-- START --

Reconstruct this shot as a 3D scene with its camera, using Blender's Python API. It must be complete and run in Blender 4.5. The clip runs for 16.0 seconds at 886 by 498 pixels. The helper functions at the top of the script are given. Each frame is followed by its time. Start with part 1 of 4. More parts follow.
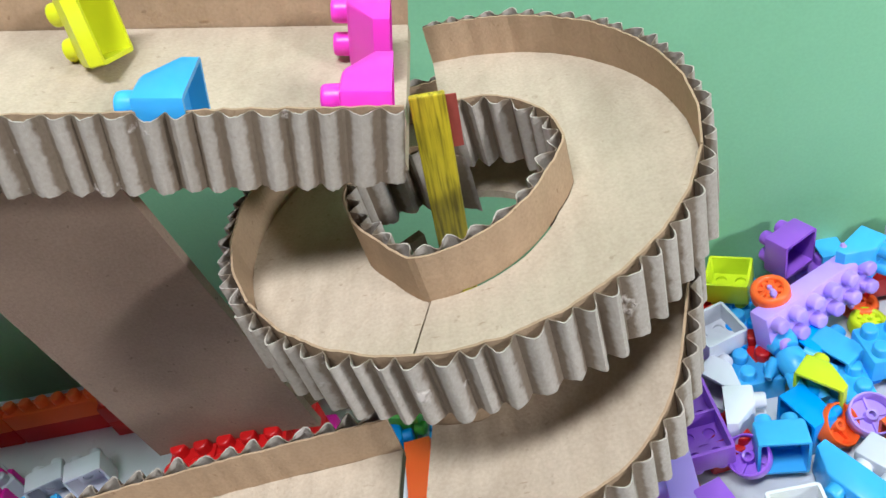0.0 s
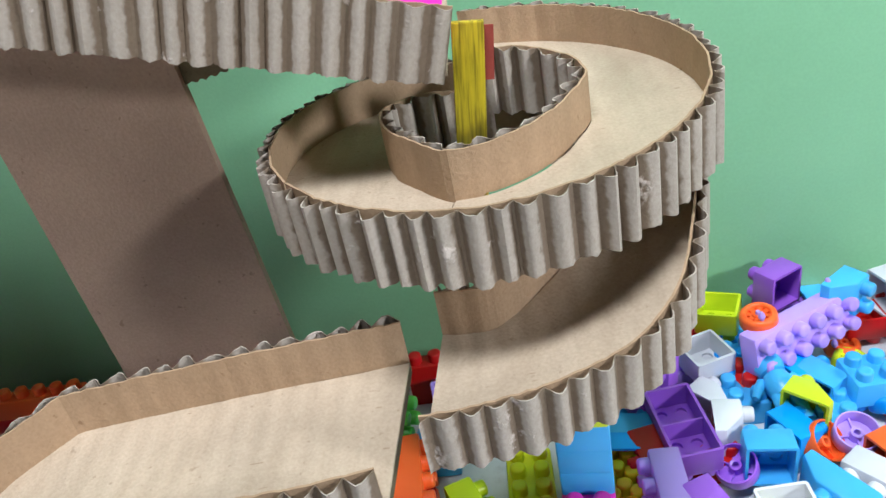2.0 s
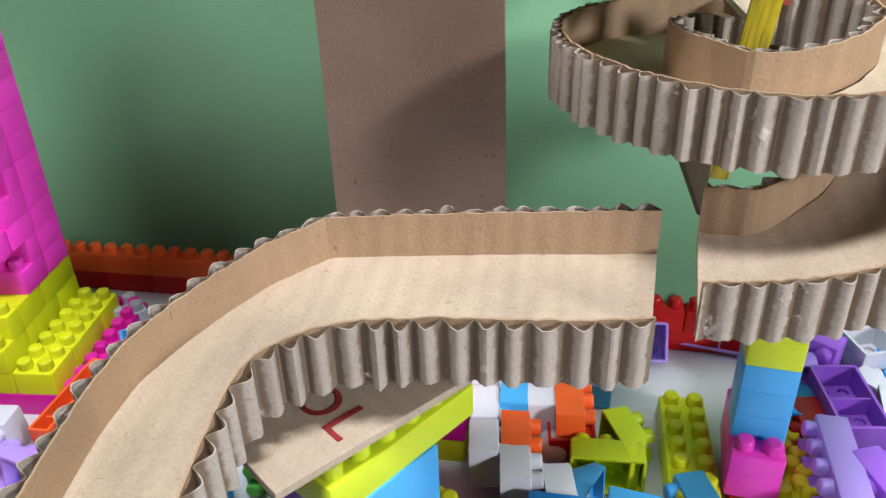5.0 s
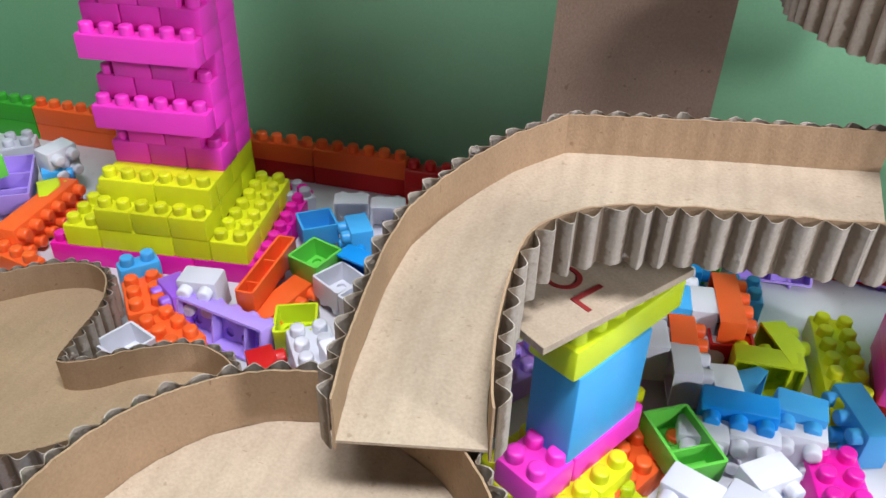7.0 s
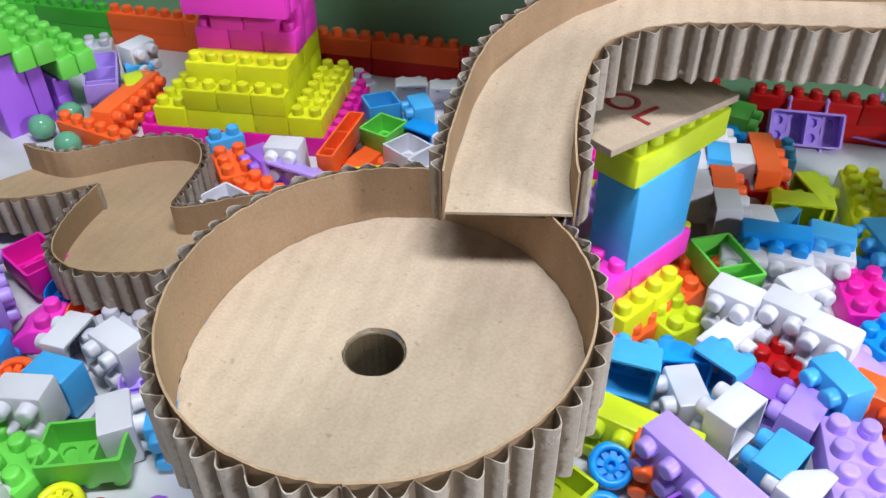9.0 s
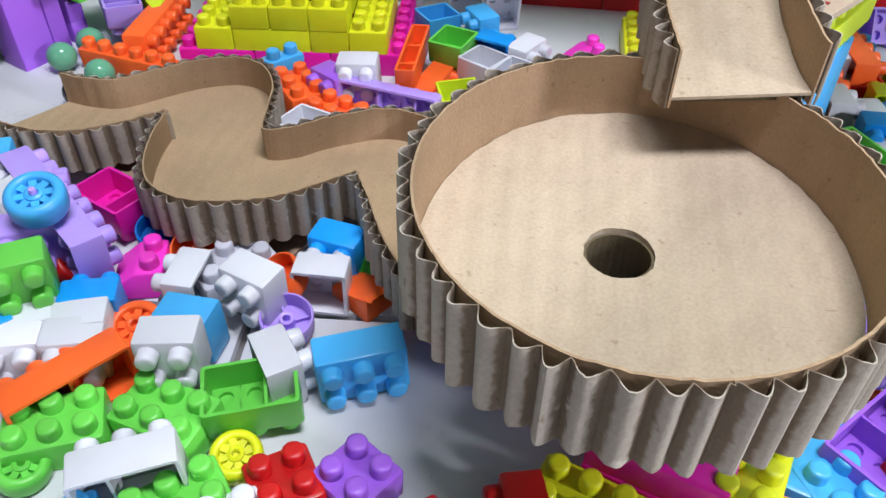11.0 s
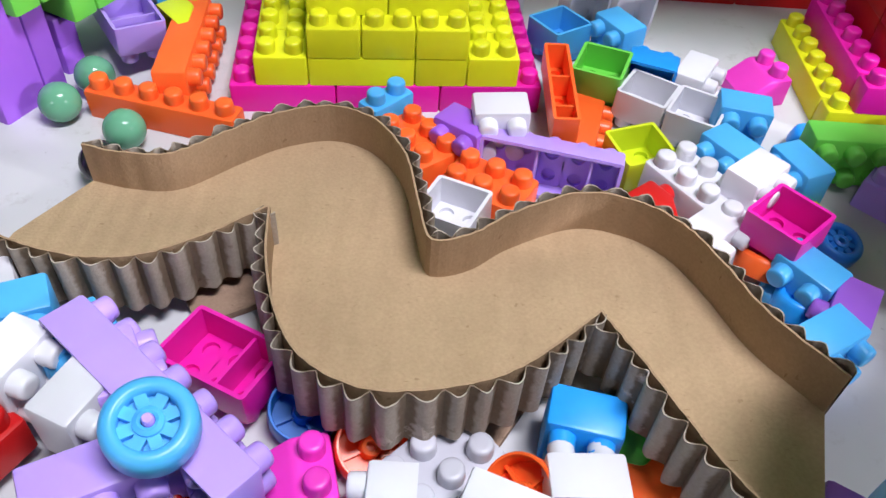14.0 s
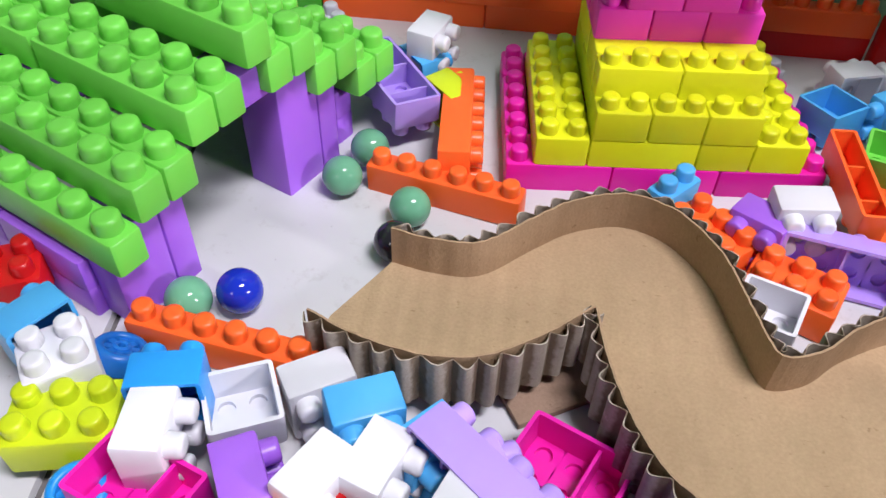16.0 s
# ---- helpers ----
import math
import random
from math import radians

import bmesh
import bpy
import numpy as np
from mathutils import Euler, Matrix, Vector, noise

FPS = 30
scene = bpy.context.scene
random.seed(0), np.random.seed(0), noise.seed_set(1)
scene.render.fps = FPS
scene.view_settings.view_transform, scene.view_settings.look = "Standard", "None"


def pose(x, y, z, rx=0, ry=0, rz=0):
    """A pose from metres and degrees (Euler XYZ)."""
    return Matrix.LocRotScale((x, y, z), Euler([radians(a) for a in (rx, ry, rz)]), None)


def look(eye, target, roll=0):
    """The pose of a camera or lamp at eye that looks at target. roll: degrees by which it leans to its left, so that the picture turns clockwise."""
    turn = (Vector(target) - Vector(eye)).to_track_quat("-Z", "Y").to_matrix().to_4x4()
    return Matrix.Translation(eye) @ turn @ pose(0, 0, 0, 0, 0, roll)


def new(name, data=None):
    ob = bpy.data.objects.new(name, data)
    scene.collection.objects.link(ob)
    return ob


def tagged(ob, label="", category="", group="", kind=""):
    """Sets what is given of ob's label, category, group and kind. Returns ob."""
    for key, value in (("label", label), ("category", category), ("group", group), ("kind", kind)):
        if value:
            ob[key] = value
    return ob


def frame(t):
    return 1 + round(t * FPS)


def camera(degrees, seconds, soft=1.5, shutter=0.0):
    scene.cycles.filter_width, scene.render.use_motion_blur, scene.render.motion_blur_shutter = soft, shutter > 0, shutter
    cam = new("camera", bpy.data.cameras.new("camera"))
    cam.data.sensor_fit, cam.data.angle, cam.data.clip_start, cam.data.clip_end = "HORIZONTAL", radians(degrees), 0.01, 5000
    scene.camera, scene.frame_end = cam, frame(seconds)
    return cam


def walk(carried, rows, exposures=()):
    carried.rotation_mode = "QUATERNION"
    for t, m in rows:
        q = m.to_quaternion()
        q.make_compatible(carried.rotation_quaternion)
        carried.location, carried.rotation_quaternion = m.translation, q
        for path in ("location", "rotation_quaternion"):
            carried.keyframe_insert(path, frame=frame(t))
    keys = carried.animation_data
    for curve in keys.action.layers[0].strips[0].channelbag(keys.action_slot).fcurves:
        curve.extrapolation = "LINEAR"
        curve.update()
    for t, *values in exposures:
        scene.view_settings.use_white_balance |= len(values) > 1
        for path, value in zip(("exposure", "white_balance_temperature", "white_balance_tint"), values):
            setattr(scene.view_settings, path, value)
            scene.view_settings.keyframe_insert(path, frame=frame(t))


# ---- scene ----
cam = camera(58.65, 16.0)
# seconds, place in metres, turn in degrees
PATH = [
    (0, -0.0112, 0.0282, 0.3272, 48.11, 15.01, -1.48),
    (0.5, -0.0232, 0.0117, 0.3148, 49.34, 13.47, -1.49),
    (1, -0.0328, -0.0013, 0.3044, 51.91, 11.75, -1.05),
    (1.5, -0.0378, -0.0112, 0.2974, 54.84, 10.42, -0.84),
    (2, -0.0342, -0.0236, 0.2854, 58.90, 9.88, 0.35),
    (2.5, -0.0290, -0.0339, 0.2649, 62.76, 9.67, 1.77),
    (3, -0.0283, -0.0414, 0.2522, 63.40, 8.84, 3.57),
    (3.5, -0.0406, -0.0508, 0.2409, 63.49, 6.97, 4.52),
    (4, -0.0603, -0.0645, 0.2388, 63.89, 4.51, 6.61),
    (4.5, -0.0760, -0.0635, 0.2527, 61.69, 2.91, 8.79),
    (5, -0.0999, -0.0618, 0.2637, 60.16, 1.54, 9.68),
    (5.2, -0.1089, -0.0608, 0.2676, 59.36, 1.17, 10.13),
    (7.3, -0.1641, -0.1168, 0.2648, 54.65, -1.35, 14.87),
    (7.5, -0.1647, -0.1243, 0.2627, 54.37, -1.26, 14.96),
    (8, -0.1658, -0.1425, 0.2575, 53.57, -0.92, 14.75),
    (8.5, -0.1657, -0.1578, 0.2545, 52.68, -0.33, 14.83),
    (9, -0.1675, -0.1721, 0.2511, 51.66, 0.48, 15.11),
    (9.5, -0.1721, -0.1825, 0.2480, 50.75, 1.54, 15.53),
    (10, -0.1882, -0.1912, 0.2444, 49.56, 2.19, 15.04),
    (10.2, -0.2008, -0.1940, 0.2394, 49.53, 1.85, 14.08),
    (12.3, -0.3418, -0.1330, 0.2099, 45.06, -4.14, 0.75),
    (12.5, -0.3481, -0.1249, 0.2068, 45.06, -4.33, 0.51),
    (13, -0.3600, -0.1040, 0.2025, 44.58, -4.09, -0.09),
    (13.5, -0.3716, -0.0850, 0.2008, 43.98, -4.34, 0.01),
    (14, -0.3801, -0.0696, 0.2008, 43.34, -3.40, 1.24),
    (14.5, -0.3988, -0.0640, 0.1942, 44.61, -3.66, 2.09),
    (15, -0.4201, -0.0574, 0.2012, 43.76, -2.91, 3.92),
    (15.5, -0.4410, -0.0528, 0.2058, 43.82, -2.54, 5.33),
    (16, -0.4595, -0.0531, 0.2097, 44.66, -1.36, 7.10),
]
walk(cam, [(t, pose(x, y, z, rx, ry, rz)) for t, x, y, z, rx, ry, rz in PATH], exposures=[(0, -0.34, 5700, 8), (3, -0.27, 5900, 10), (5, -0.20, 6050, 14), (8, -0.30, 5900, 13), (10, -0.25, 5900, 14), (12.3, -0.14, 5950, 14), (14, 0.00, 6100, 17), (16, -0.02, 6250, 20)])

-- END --

### WHAT NEEDS TO BE DONE
Review the material and copy each line in which the word "roll" appears.

### CORRECT RESPONSE
def look(eye, target, roll=0):
    """The pose of a camera or lamp at eye that looks at target. roll: degrees by which it leans to its left, so that the picture turns clockwise."""
    return Matrix.Translation(eye) @ turn @ pose(0, 0, 0, 0, 0, roll)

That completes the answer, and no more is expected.